## Your task
Return, word for word, every line that follows.

## Given data
>> START

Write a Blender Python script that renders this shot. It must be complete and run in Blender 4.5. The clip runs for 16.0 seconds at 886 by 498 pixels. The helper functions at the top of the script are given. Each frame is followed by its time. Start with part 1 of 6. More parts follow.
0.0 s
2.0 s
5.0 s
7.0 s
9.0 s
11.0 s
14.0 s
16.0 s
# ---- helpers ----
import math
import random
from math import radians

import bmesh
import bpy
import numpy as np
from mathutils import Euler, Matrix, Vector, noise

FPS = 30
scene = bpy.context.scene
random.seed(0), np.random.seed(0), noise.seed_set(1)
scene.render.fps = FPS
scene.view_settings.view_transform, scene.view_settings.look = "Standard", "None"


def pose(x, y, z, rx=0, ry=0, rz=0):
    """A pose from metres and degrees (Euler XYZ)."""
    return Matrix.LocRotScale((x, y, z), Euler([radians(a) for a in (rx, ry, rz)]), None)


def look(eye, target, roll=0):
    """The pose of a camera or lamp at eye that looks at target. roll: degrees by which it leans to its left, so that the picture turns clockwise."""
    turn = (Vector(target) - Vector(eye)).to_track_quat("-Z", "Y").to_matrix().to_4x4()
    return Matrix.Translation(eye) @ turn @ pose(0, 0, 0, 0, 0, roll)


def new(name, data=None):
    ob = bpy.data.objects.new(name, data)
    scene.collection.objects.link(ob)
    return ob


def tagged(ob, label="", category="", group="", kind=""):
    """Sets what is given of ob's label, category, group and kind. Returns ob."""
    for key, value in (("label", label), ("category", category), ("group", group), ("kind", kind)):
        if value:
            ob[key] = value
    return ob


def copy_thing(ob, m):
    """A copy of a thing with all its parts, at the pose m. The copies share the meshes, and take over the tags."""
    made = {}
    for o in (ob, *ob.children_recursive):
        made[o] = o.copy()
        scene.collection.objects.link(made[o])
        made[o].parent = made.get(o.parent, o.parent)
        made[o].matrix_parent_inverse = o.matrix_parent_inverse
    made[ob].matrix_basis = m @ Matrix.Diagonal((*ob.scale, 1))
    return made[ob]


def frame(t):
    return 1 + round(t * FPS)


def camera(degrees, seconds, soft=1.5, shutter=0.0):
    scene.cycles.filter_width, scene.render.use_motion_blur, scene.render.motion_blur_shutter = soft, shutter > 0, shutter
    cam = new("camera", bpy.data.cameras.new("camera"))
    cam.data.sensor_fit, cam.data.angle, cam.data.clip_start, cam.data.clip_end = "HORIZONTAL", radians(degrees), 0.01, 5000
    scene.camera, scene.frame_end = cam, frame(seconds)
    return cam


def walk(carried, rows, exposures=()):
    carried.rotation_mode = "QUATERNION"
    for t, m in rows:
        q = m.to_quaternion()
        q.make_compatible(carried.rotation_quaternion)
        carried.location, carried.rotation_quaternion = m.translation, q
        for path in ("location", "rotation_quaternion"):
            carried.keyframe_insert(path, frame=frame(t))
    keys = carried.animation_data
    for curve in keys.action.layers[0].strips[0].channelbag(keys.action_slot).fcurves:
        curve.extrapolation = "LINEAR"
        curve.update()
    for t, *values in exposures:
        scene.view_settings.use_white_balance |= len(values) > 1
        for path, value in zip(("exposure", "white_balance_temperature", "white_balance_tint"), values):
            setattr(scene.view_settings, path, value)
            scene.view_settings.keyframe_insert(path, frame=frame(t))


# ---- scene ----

>> END

## Written response
Write a Blender Python script that renders this shot. It must be complete and run in Blender 4.5. The clip runs for 16.0 seconds at 886 by 498 pixels. The helper functions at the top of the script are given. Each frame is followed by its time. Start with part 1 of 6. More parts follow.
0.0 s
2.0 s
5.0 s
7.0 s
9.0 s
11.0 s
14.0 s
16.0 s
# ---- helpers ----
import math
import random
from math import radians

import bmesh
import bpy
import numpy as np
from mathutils import Euler, Matrix, Vector, noise

FPS = 30
scene = bpy.context.scene
random.seed(0), np.random.seed(0), noise.seed_set(1)
scene.render.fps = FPS
scene.view_settings.view_transform, scene.view_settings.look = "Standard", "None"


def pose(x, y, z, rx=0, ry=0, rz=0):
    """A pose from metres and degrees (Euler XYZ)."""
    return Matrix.LocRotScale((x, y, z), Euler([radians(a) for a in (rx, ry, rz)]), None)


def look(eye, target, roll=0):
    """The pose of a camera or lamp at eye that looks at target. roll: degrees by which it leans to its left, so that the picture turns clockwise."""
    turn = (Vector(target) - Vector(eye)).to_track_quat("-Z", "Y").to_matrix().to_4x4()
    return Matrix.Translation(eye) @ turn @ pose(0, 0, 0, 0, 0, roll)


def new(name, data=None):
    ob = bpy.data.objects.new(name, data)
    scene.collection.objects.link(ob)
    return ob


def tagged(ob, label="", category="", group="", kind=""):
    """Sets what is given of ob's label, category, group and kind. Returns ob."""
    for key, value in (("label", label), ("category", category), ("group", group), ("kind", kind)):
        if value:
            ob[key] = value
    return ob


def copy_thing(ob, m):
    """A copy of a thing with all its parts, at the pose m. The copies share the meshes, and take over the tags."""
    made = {}
    for o in (ob, *ob.children_recursive):
        made[o] = o.copy()
        scene.collection.objects.link(made[o])
        made[o].parent = made.get(o.parent, o.parent)
        made[o].matrix_parent_inverse = o.matrix_parent_inverse
    made[ob].matrix_basis = m @ Matrix.Diagonal((*ob.scale, 1))
    return made[ob]


def frame(t):
    return 1 + round(t * FPS)


def camera(degrees, seconds, soft=1.5, shutter=0.0):
    scene.cycles.filter_width, scene.render.use_motion_blur, scene.render.motion_blur_shutter = soft, shutter > 0, shutter
    cam = new("camera", bpy.data.cameras.new("camera"))
    cam.data.sensor_fit, cam.data.angle, cam.data.clip_start, cam.data.clip_end = "HORIZONTAL", radians(degrees), 0.01, 5000
    scene.camera, scene.frame_end = cam, frame(seconds)
    return cam


def walk(carried, rows, exposures=()):
    carried.rotation_mode = "QUATERNION"
    for t, m in rows:
        q = m.to_quaternion()
        q.make_compatible(carried.rotation_quaternion)
        carried.location, carried.rotation_quaternion = m.translation, q
        for path in ("location", "rotation_quaternion"):
            carried.keyframe_insert(path, frame=frame(t))
    keys = carried.animation_data
    for curve in keys.action.layers[0].strips[0].channelbag(keys.action_slot).fcurves:
        curve.extrapolation = "LINEAR"
        curve.update()
    for t, *values in exposures:
        scene.view_settings.use_white_balance |= len(values) > 1
        for path, value in zip(("exposure", "white_balance_temperature", "white_balance_tint"), values):
            setattr(scene.view_settings, path, value)
            scene.view_settings.keyframe_insert(path, frame=frame(t))


# ---- scene ----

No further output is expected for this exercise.